Dalam periode tahun 1970-an Gereja lokal di Nusa Tenggara memasuki tahap pembentukan Gereja berdikari, dalam arti bahwa periode misi di sini dapat dianggap sudah berlalu. Agama Katolik di Flores dan Timor semakin lama semakin menjadi agama rakyat. Sudah tiba saatnya untuk memperdalam iman agar Gereja lokal mulai bergeser dari Gereja yang menjadi sasaran misi menjadi Gereja yang melaksanakan misi.
Berkat terobosan pastoral di akhir tahun enam puluhan itu, cita-cita membangun Gereja lokal sebagai Gereja umat dengan ciri khas sendiri kini mulai bergerak ke arah perwujudannya. Awam menjadi bagian integral dalam Gereja umat Allah yang hidup. Pada tanggal 31 Desember 1969 Pater Hendrik digantikan oleh Rm. Yan Benu, Pr.
Seiring dengan perkembangan zaman, Gereja di Keuskupan Agung Ende menggagaskan suatu model pastoral yang lebih kontekstual dan sesuai dengan kebutuhan zaman. Melalui MUSPAS IV tahun 2000 di Maumere Gereja lokal di Keuskupan Agung Ende menggagaskan model pastoral pembebasan dan pemberdayaan dengan menjadikan Komunitas Umat Basis sebagai fokus dan lokus dalam berpastoral. Gereja di paroki St. Yosef Maumere menanggapi ajakan MUSPAS ini dengan mengsosialisasikan gerakan KUB di tengah umatnya.
Pada tanggal 1 Mei 2001 seluruh KUB di wilayah Paroki merayakan ekaristi bersama di halaman gereja. Sejak saat itu dimulai pencanangan gerakan KUB yang ditandai dengan peralihan nama untuk lambang-lambang gabungan menjadi lambang-lambang KUB. Lonceng gereja dibunyikan dan sejak saat itu dengan resmi istilah yang digunakan untuk kelompok basis bukan gabungan tetapi Komunitas Umat Basis (KUB).

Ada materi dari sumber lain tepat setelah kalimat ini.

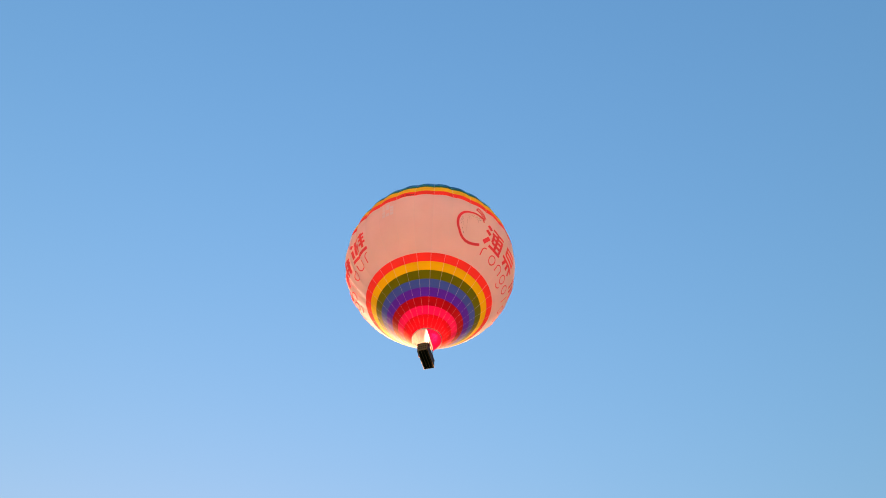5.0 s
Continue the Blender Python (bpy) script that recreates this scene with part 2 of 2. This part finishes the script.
# load tapes up the seams
levels = [Z_MOUTH + (H_CROWN - Z_MOUTH) * k / 60 for k in range(61)]
faces = [(q, q + 1, q + 4, q + 3) for k in range(60) for q in (3 * k, 3 * k + 1)]
for g in range(GORES):
    verts = []
    for h in levels:
        half = tape_half(h)
        rise = min(0.022, half * radius_at(h))
        for s, lift in ((-1, 0.0008), (0, 0.0008 + 0.3 * rise), (1, 0.0008)):
            verts.append(skin(PHASE + g * STEP + s * half, h, lift))
    mesh_part("load_tape", mesh_from("load_tape", verts, faces, TAPE), envelope)

# hem of the mouth
bm = bmesh.new()
for i in range(56):
    a0, a1 = PHASE + i * STEP / 2, PHASE + (i + 1) * STEP / 2
    add_rod(bm, skin(a0, Z_MOUTH, 0.02), skin(a1, Z_MOUTH, 0.02), 0.056, 6)
part("mouth_hem", bm, HEM, envelope, "white rope hem of the mouth", True)

# scoop: a half round of cloth over the mouth, its free edge sagging
FRONT = -math.pi / 2
A0, A1 = FRONT - radians(4), FRONT + radians(155)
verts, faces = [], []
NU, NV = 24, 8
p0, p1 = Vector(skin(A0, Z_MOUTH)), Vector(skin(A1, Z_MOUTH)) + Vector((0.04, 0.0, -0.42))
for i in range(NU + 1):
    f = i / NU
    rim = Vector(skin(A0 + (A1 - A0) * f, Z_MOUTH, -0.03))
    edge = p0.lerp(p1, f) + Vector((0.22, 0.0, -0.55)) * math.sin(math.pi * f)
    for j in range(NV + 1):
        g = j / NV
        q = rim.lerp(edge, g) + Vector((0.10, 0, -0.28)) * math.sin(math.pi * g) * math.sin(math.pi * f)
        verts.append(q)
for i in range(NU):
    for j in range(NV):
        q = i * (NV + 1) + j
        faces.append((q, q + 1, q + NV + 2, q + NV + 1))
mesh_part("scoop", mesh_from("scoop", verts, faces, MAGENTA), envelope, "magenta wind scoop over half the mouth")

# cream cloth added behind the flame, in place of the mouth's sunlit inner wall
verts, faces = [], []
NU, NV = 40, 14
for i in range(NU + 1):
    az = radians(68) + radians(118) * i / NU
    tall = 0.3 + 3.5 * max(0.0, math.sin(az))
    for j in range(NV + 1):
        g = j / NV
        r = R_MOUTH - 0.07 - 0.05 * g + 0.030 * math.sin(i * 1.9) * g + 0.02 * math.sin(math.pi * g)
        verts.append((r * math.cos(az), r * math.sin(az), Z_MOUTH - BASE + tall * g))
for i in range(NU):
    for j in range(NV):
        q = i * (NV + 1) + j
        faces.append((q, q + NV + 1, q + NV + 2, q + 1))
mesh_part("inner_skirt", mesh_from("inner_skirt", verts, faces, CREAM_CLOTH), envelope, "cream cloth added inside the mouth for the sunlit inner wall")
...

Sejak bulan Mei 2001 dimulai dengan program pembenahan seluruh kepengurusan. Kepengurusan yang terbentuk dalam KUB-KUB terdiri ketua, wakil, sekretaris, bendahara dan tiga seksi utama yaitu seksi pewartaan, seksi pembinaan dan seksi kemasyarakatan. Setelah melalui proses pembenahan dan pembekalan maka pada hari raya Pentekosta dilantik secara bersama-sama semua pengurus KUB di Gereja St. Yosef dengan masa jabatan selama 3 tahun.